Notable Vancouver Specials

Some variations on the traditional Vancouver Special design enjoyed a resurgence in the early 2000s, allowing for a modified version of the Vancouver Special that re-imagines working class living in Vancouver.

Strathcona Specials. There are only 51 existing Strathcona Specials, which fans fondly refer to as “Joe Wai Specials” for prominent Vancouver architect Joe Wai. They were all built in Vancouver’s east side neighbourhood in the mid-1970s during a period of social and political turmoil, when government officials were expropriating property in order to build a freeway through the middle of Strathcona. Joe Wai “credits the neighbourhood for his inspiration, for the Asian-style pagoda pitched roofs, for the ground-level flexibility catering to a sometimes knolly terrain.”

The New Vancouver Special. A competition for an updated design for the Vancouver Special was commissioned by the Vancouver League for Studies in Architecture and the Environment. Architect Stuart Howard won the competition with his 1985 design. Distinct in its use of vertical massing and steep roofs and featuring a semi-detached rear extension, the strong proposal claimed to provide the “same density in a more attractive package.” The only existing example of Howard’s design can be found at 4360 West 11th in Point Grey.
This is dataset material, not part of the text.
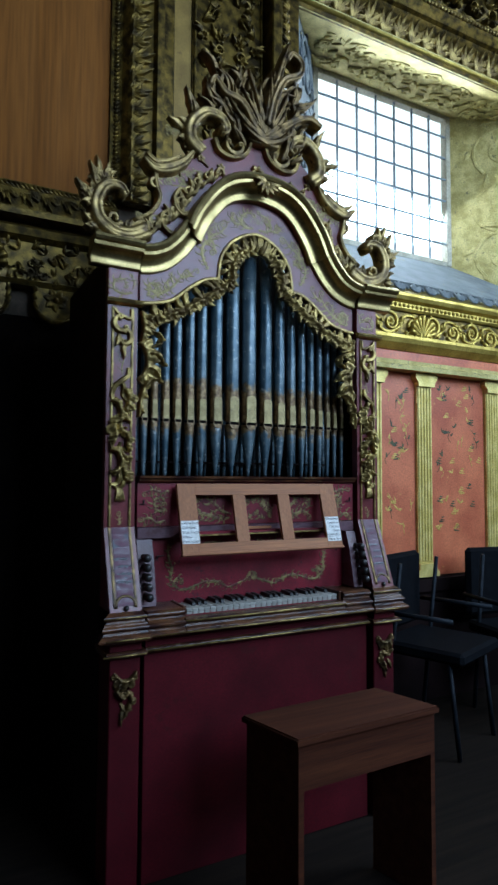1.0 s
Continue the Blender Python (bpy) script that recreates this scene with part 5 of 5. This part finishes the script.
def taper(a0, a1, b0, b1, lo, hi):
    """Board between slanting sides a0..a1 at the foot and b0..b1 at the top."""
    return [(a0, lo), (a1, lo), (b1, hi), (b0, hi)]


top_w, low_w = 0.323, 0.323
edge = lambda b: low_w + (top_w - low_w) * b / H
part("bottom_rail", prism(Acc(), dm, taper(-edge(0) + 0.066, edge(0) - 0.066, -edge(0.04) + 0.066, edge(0.04) - 0.066, 0.008, 0.040), 0.0, 0.014), OAK, music_desk)
part("top_rail", prism(Acc(), dm, taper(-edge(0.207) + 0.066, edge(0.207) - 0.066, -edge(H) + 0.066, edge(H) - 0.066, 0.207, H), 0.0, 0.014), OAK, music_desk)
for s in (-1, 1):
    o = [(s * (edge(0) - 0.0655), 0.008), (s * edge(0), 0.008), (s * edge(H), H), (s * (edge(H) - 0.0655), H)]
    part("stile", prism(Acc(), dm, o if s > 0 else o[::-1], 0.0, 0.0142), OAK_V, music_desk)
    part("muntin", prism(Acc(), dm, [(s * 0.092 - 0.024, 0.0405), (s * 0.092 + 0.024, 0.0405), (s * 0.092 + 0.024, 0.2065), (s * 0.092 - 0.024, 0.2065)], 0.0, 0.0138), OAK_V, music_desk)
part("lip", box(Acc(), -0.327, 0.327, -0.001, 0.0075, -0.002, 0.020, 0.002, dm), OAK, music_desk, "narrow ledge at the foot")
part("brace", box(Acc(), -0.06, 0.06, -0.020, -0.008, 1.084, 1.094, 0.001), OAK, music_desk)
# shelf behind, fixed across the key well
part("shelf", box(Acc(), -0.30, 0.30, -0.040, -0.005, 1.066, 1.082, 0.002), RED, organ, "red shelf with gilded edge")
part("shelf_edge", box(Acc(), -0.30, 0.30, -0.046, -0.0405, 1.068, 1.074, 0.001), GOLD_OLD, organ)


def label_card(a0, a1, b0, b1, lines, flush, extra=None):
    card = thing("label", "white paper label with black hand-lettered stop names on the desk", "label")
    m = dm @ pose(0, 0, 0.0145)
    part("paper", box(Acc(), a0, a1, b0, b1, 0.0, 0.0006, 0, m), PAPER, card)
    step = (b1 - b0 - (0.018 if extra else 0.0)) / len(lines)
    for i, text in enumerate(lines):
        b = b1 - step * (i + 0.78)
        a = a1 - 0.003 if flush == "RIGHT" else a0 + 0.003
        lettering(text, 0.0130, m @ pose(a, b, 0.0008), INK, card, "lettering", flush, a1 - a0 - 0.005)
    if extra:
        lettering(extra, 0.0125, m @ pose(a1 - 0.003, b0 + 0.004, 0.0008), INK, card, "lettering", "RIGHT", a1 - a0 - 0.010)
        part("rule", box(Acc(), a0 + 0.001, a1 - 0.001, b0 + 0.0165, b0 + 0.0172, 0.0006, 0.0009, 0, m), INK, card)


label_card(0.2605, 0.3215, 0.026, 0.118, ("Oitava Real", "Quinzena", "Corneta", "Cheio", "Flautado aber."), "RIGHT", "Flauta doce")
label_card(-0.3215, -0.259, 0.040, 0.118, ("Oitava Real", "Quinzena", "Dezanovena", "Cheio", "Flaut. tapado"), "LEFT")

# ---- bench ----
bench = thing("organ_bench", "brown wooden bench with a boxed front standing before the organ", "bench")
bench.location = (0.03, -0.475, 0.0)
quad = lambda e: [(-0.208 + e, -0.102 + e), (0.312 - e, -0.088 + e), (0.249 - e, 0.137 - e), (-0.262 + e, 0.122 - e)]
seat = Acc()
prism(seat, Matrix.Identity(4), quad(0.0), 0.552, 0.566)
prism(seat, Matrix.Identity(4), quad(0.004), 0.5661, 0.571)
part("seat", seat, BENCH, bench, "thin overhanging board seat")
part("front_apron", prism(Acc(), Matrix.Identity(4), [(-0.198, -0.092), (0.299, -0.079), (0.295, -0.063), (-0.202, -0.076)], 0.428, 0.5515), BENCH, bench)
part("back_apron", prism(Acc(), Matrix.Identity(4), [(-0.240, 0.096), (0.242, 0.110), (0.238, 0.126), (-0.245, 0.112)], 0.428, 0.5515), BENCH, bench)
part("side_panel", prism(Acc(), Matrix.Identity(4), [(-0.200, -0.092), (-0.183, -0.092), (-0.233, 0.112), (-0.250, 0.112)], 0.0, 0.5512), BENCH, bench)
part("side_panel", prism(Acc(), Matrix.Identity(4), [(0.285, -0.079), (0.301, -0.079), (0.243, 0.126), (0.227, 0.126)], 0.0, 0.5512), BENCH, bench)

# ---- stacked chair under the window, its shade put into near-black colours ----
def chair(x, y, turn):
    c = thing("chair", "dark blue padded chair with steel legs, coloured near-black for shade", "chair", "chairs by the wall")
    c.matrix_basis = pose(x, y, 0, 0, 0, turn)
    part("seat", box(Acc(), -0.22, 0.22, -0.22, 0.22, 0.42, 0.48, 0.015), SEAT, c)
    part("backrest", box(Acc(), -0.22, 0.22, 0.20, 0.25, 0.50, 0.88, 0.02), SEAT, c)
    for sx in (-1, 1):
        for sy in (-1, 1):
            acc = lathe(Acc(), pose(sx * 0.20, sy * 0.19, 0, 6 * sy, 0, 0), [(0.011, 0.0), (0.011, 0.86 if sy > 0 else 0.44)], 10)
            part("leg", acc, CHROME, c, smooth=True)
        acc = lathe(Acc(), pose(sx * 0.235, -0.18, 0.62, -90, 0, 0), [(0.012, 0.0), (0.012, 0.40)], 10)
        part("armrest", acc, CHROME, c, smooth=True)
    return c


chair(1.22, 0.32, 20)
chair(1.85, 0.30, -10)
The Lakewood Residence. A winning renovation project for the Lieutenant-Governor of British Columbia’s Innovation Award for Architecture, the residence was designed in 2000 by Vancouver-based architect Stephanie Robb, who aimed to create large, open loft spaces by removing the interior walls and complementing the dwelling with large terrace doors opening to a spacious garden. Nontraditional exposed brick and beam and the use of skylights update the interior scheme.